The allocation of your fund’s death benefits is entirely at the discretion of the fund trustees, and they may be compelled by law to consider beneficiaries not nominated by you. The golden rule to remember when nominating beneficiaries is this: the trustees will not be able to honour and respect your nomination if persons dependent on you will be left destitute as a result.

Therefore, if you nominate as your beneficiary a person who is not dependent on you and you are survived by a spouse or a life partner who is dependent on you, the chances are that the trustees will have to override your nomination, especially if the benefit is not sufficient to cover the maintenance needs of the dependant. This is unless you can provide a reasonable explanation as to why the dependant will not be unfairly disadvantaged by not being allocated a portion of the benefit.

For example, we know of a case where a fund member had nominated her son to receive 100% of the death benefit. After her death, however, an investigation by the trustees revealed that she was survived by a life partner who was financially dependent on her. The trustees had no choice but to allocate a portion of the benefit to the partner.

The son argued that the full death benefit should have been paid to him in accordance with his mother’s nomination. He said his mother’s life partner of 30 years (who happened to be his father) had abused his mother physically, emotionally and verbally. This man had allegedly relied on and exhausted his mother financially with demands for liquor and food.

Once the trustees have identified a person as a dependant, however, they are duty bound to consider the person for a possible benefit allocation. The nomination form is merely one of the factors the trustees will look at, and whether or not a dependant is in your view worthy of receiving a benefit or not, is not necessarily relevant.

Individuals who live with their life partners, but are not legally married, need to pay special attention when nominating beneficiaries. Unfortunately, the law can be unforgiving in such cases – so-called ‘common law spouses’ will only be considered for a possible benefit if they were nominated as beneficiaries or if they were financially dependent on the deceased.

However, where both the member and partner were/are working, it may not be all that clear that a partner was financially dependent on the deceased. People who live together often contribute equally towards bond payments and other household expenses and mutually support each other. If one partner dies, and the surviving partner has not been nominated as a beneficiary, it will be up to the trustees to decide whether or not the survivor qualifies as a factual dependant as per the definition in the Pension Funds Act.

In a ground-breaking case which came before the Pension Funds Adjudicator a few years ago, a deceased member’s mother lodged a complaint after the trustees allocated two thirds of the death benefit to the deceased’s life partner of 17 years – who had not been nominated as a beneficiary. The mother argued that the life partner earned a good salary and that she was not dependent on her son. The Adjudicator, however, determined that it would be contrary to the intentions of the law to exclude a party from qualifying as a factual dependant if there was evidence that the parties ‘were inter-dependent and as a consequence of the other party’s death, the surviving partner is left in a financial predicament, with a financial void, or is financially worse off’.

It is important to remember that Adjudicator determinations do not constitute legal precedents and that this determination may possibly not withstand the scrutiny of the High Court.

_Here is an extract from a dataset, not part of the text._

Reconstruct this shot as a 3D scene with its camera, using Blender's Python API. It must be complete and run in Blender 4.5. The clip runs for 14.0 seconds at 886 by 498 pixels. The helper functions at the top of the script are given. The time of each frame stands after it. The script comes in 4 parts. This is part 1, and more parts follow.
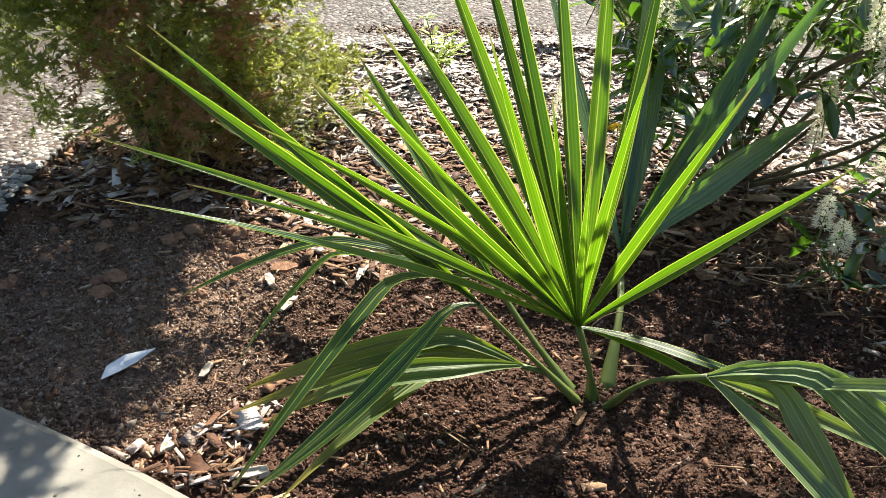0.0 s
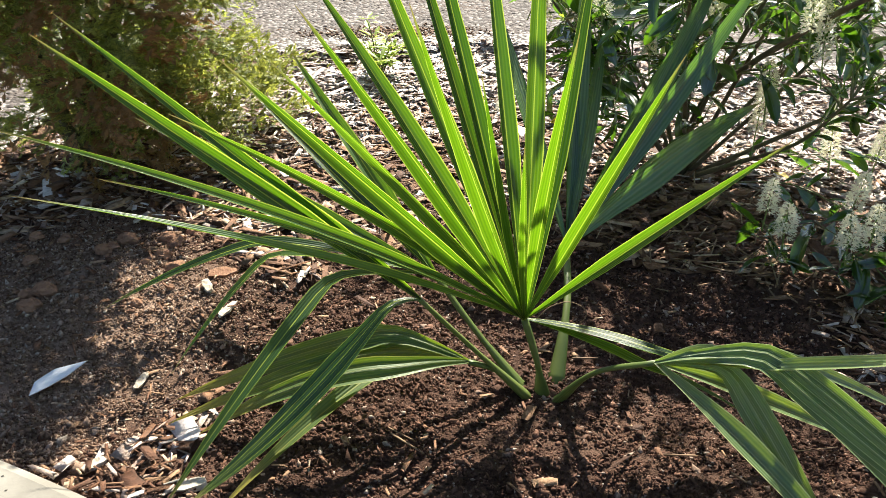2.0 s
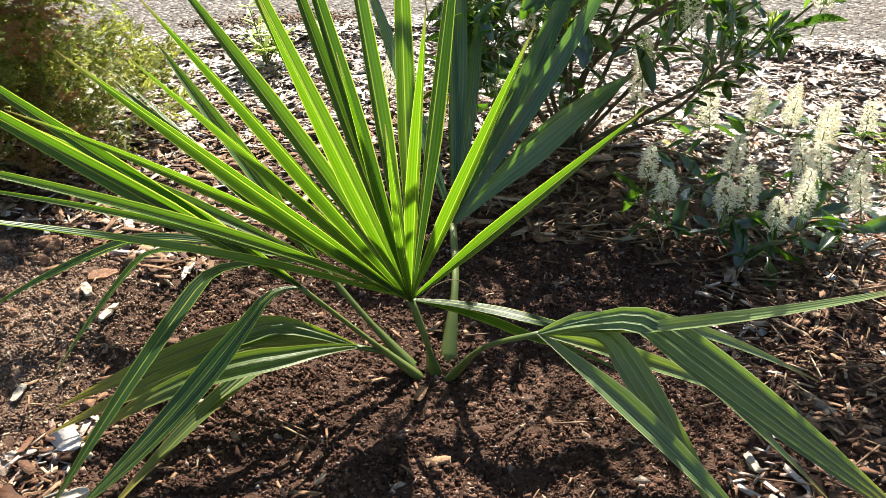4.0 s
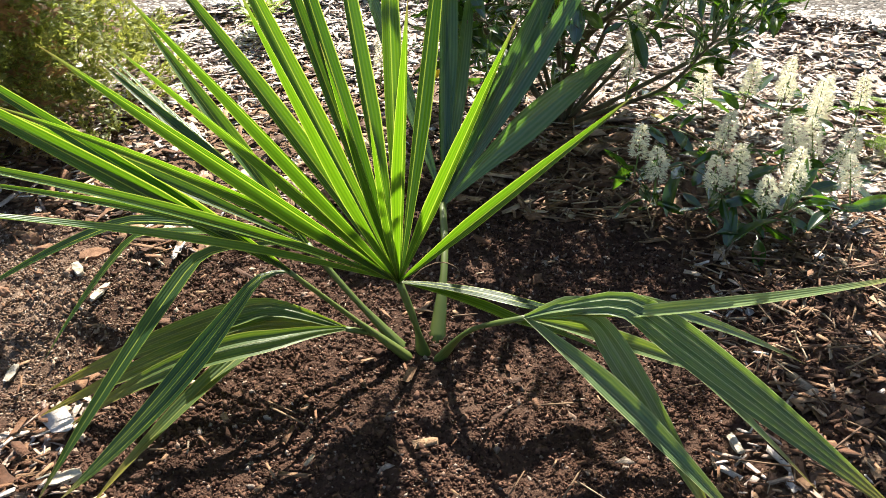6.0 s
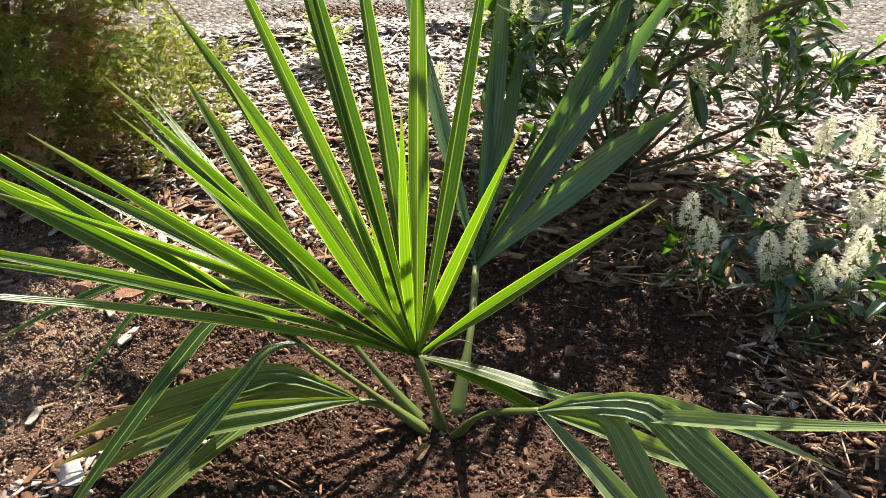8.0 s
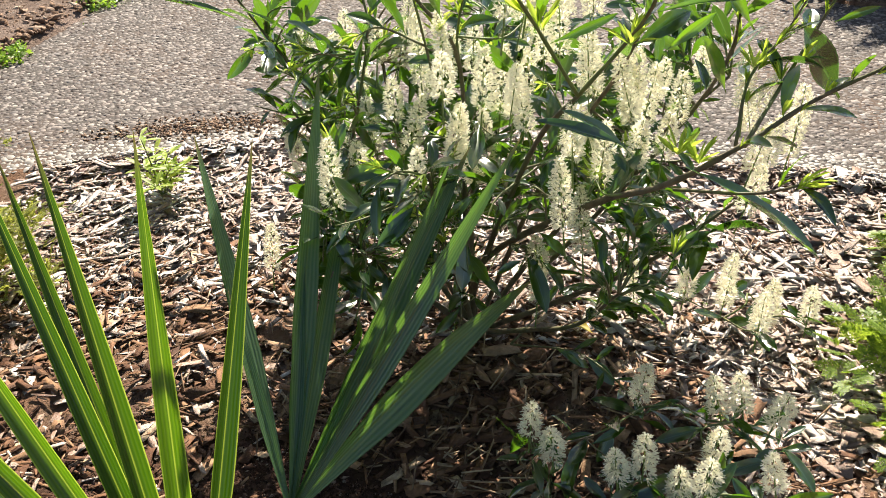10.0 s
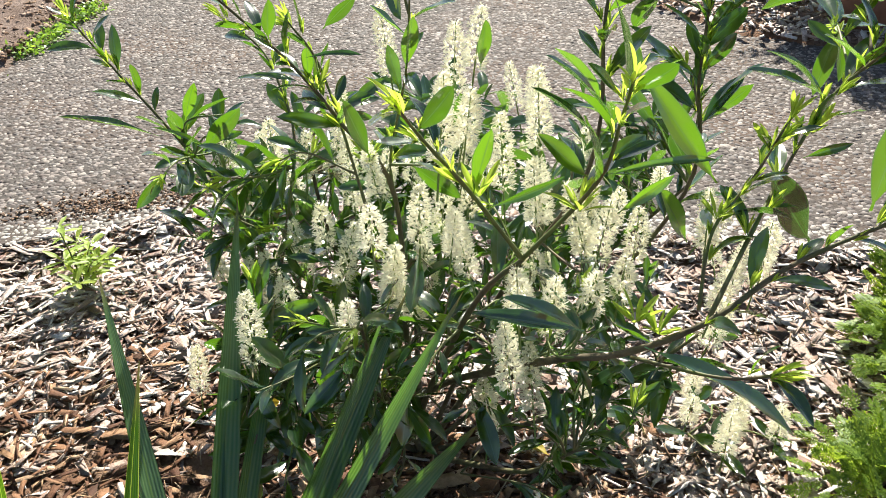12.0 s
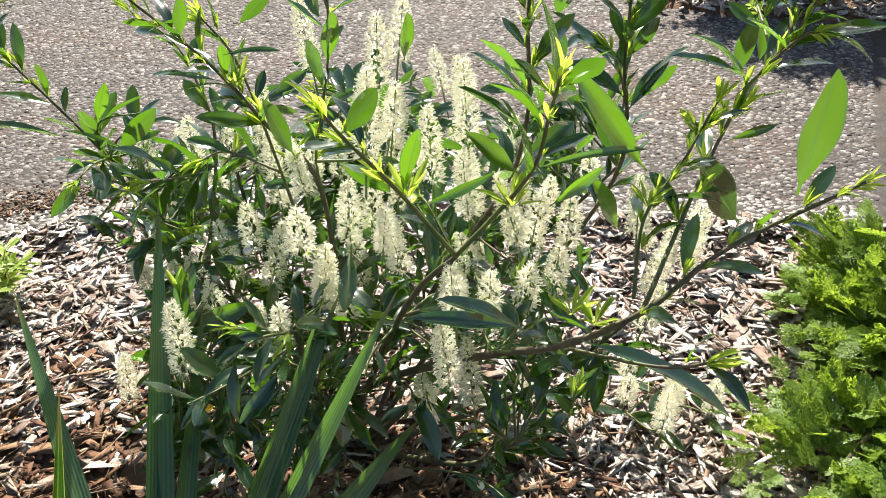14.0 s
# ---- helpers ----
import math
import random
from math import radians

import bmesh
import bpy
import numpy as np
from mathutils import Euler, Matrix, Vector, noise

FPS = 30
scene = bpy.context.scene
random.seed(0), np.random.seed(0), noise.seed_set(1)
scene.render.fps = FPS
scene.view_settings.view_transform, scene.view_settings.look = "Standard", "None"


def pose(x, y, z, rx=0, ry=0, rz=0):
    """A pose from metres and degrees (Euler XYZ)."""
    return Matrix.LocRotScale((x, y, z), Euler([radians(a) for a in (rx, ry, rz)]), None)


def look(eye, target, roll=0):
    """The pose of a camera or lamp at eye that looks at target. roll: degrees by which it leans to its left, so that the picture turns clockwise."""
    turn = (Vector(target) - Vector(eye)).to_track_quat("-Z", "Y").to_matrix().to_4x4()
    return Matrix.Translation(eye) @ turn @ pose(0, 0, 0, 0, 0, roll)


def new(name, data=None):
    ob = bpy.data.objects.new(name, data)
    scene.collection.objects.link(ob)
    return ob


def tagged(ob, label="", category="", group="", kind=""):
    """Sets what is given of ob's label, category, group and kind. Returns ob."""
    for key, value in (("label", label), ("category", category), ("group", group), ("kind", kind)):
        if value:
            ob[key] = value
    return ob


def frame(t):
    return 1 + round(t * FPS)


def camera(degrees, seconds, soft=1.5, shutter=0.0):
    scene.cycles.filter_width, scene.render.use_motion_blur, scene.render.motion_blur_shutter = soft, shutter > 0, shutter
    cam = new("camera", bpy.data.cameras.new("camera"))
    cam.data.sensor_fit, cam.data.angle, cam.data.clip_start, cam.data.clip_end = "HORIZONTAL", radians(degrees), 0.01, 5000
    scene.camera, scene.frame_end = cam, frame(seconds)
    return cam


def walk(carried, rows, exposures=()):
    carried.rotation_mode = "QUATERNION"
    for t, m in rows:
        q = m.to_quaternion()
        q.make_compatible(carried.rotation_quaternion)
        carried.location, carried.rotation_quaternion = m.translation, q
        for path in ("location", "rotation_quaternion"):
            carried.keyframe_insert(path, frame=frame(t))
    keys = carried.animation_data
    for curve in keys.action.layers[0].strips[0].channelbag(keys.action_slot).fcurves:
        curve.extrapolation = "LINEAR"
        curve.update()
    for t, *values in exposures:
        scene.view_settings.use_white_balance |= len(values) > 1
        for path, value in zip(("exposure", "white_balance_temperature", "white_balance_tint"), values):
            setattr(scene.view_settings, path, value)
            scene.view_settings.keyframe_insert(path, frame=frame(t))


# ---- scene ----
cam = camera(53.11, 14.0, 0.5)
PATH = [
    (0, (-0.2005, -1.0070, 0.8191), (-0.2171, -0.1375, 0.3254), 0.69),
    (0.5, (-0.1913, -1.0031, 0.8149), (-0.2114, -0.1255, 0.3359), 0.16),
    (1, (-0.1867, -0.9965, 0.8069), (-0.1881, -0.1158, 0.3332), 0.59),
    (1.5, (-0.1802, -0.9884, 0.7914), (-0.1658, -0.1100, 0.3138), 0.37),
    (2, (-0.1747, -0.9854, 0.7830), (-0.1453, -0.1106, 0.2994), 0.03),
    (2.5, (-0.1687, -0.9855, 0.7783), (-0.1224, -0.1188, 0.2816), -0.43),
    (3, (-0.1566, -0.9848, 0.7762), (-0.0825, -0.1190, 0.2814), -0.49),
    (3.5, (-0.1410, -0.9850, 0.7753), (-0.0390, -0.1222, 0.2802), -0.48),
    (3.7, (-0.1345, -0.9840, 0.7726), (-0.0209, -0.1230, 0.2769), -0.54),
    (5.8, (-0.1124, -0.9817, 0.7929), (0.0190, -0.1437, 0.2632), -0.86),
    (6, (-0.1109, -0.9754, 0.7978), (0.0076, -0.1382, 0.2639), -0.71),
    (6.5, (-0.0917, -0.9607, 0.8133), (-0.0017, -0.1198, 0.2796), 0.48),
    (7, (-0.0695, -0.9458, 0.8295), (-0.0103, -0.1009, 0.2978), 0.87),
    (7.2, (-0.0674, -0.9403, 0.8322), (-0.0240, -0.0937, 0.3017), 0.62),
    (9.3, (0.1074, -0.7284, 0.9775), (0.1484, 0.1141, 0.4402), -2.63),
    (9.5, (0.1248, -0.6921, 1.0040), (0.1837, 0.1507, 0.4689), -2.74),
    (10, (0.1776, -0.6153, 1.0263), (0.2795, 0.2314, 0.5041), -2.12),
    (10.5, (0.2355, -0.5405, 1.0533), (0.3545, 0.3070, 0.5360), -1.50),
    (11, (0.2485, -0.4874, 1.0769), (0.3571, 0.3587, 0.5551), -2.02),
    (11.5, (0.2403, -0.4333, 1.1078), (0.3437, 0.4132, 0.5854), -2.52),
    (12, (0.2515, -0.3999, 1.1399), (0.3946, 0.4372, 0.6120), -1.98),
    (12.5, (0.2456, -0.3911, 1.1460), (0.4241, 0.4389, 0.6177), -1.59),
    (13, (0.2393, -0.3858, 1.1472), (0.4323, 0.4425, 0.6211), -2.02),
    (13.5, (0.2498, -0.3754, 1.1468), (0.4461, 0.4414, 0.6042), -2.22),
    (14, (0.2603, -0.3685, 1.1510), (0.4726, 0.4368, 0.5975), -1.90),
]
EXPOSURE = [(0, 1.63, 6650, 5), (7.2, 1.63, 6650, 5), (9.4, 1.44, 7500, 12), (10.4, 1.36, 6650, 5), (14, 1.36, 6450, 4)]
walk(cam, [(t, look(eye, target, roll)) for t, eye, target, roll in PATH], EXPOSURE)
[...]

Trustees therefore run a risk if they follow what some consider to be an accommodating interpretation of the Act.

Fund members who aren’t married but who are in a long-term relationship will spare their loved ones potential disappointment and hardship if they not only nominate them as beneficiaries, but also provide, on the nomination form, an additional explanation to the trustees as to how they have taken care of other individuals who are dependent on them.

For married couples, not nominating a beneficiary is not as critical, as spouses automatically qualify as dependants.

So what can retirement fund members do to ensure their wishes are seriously taken into account when their death benefits are allocated? The best members can do – especially if the matter is a complex one – is to provide enough information and guide the trustees to understand their planning and strategy.

Members should therefore not stop at merely nominating a beneficiary and indicating what percentage of the benefit he/she should receive. They should write a motivation (on the nomination form or an attachment thereto) that will assist the trustees to see the full picture and guide them to an outcome aligned with their own objectives.

In our first example, if the member had made it clear that the relationship with her son’s father had been an abusive one, and that she was in the process of ending the relationship and wished only her son to benefit, the trustees’ determination may well have been different. But there aren’t any guarantees – ultimately the trustees are entitled to deviate from the provisions of the nomination form and distribute the benefit in a manner they deem fair to all concerned.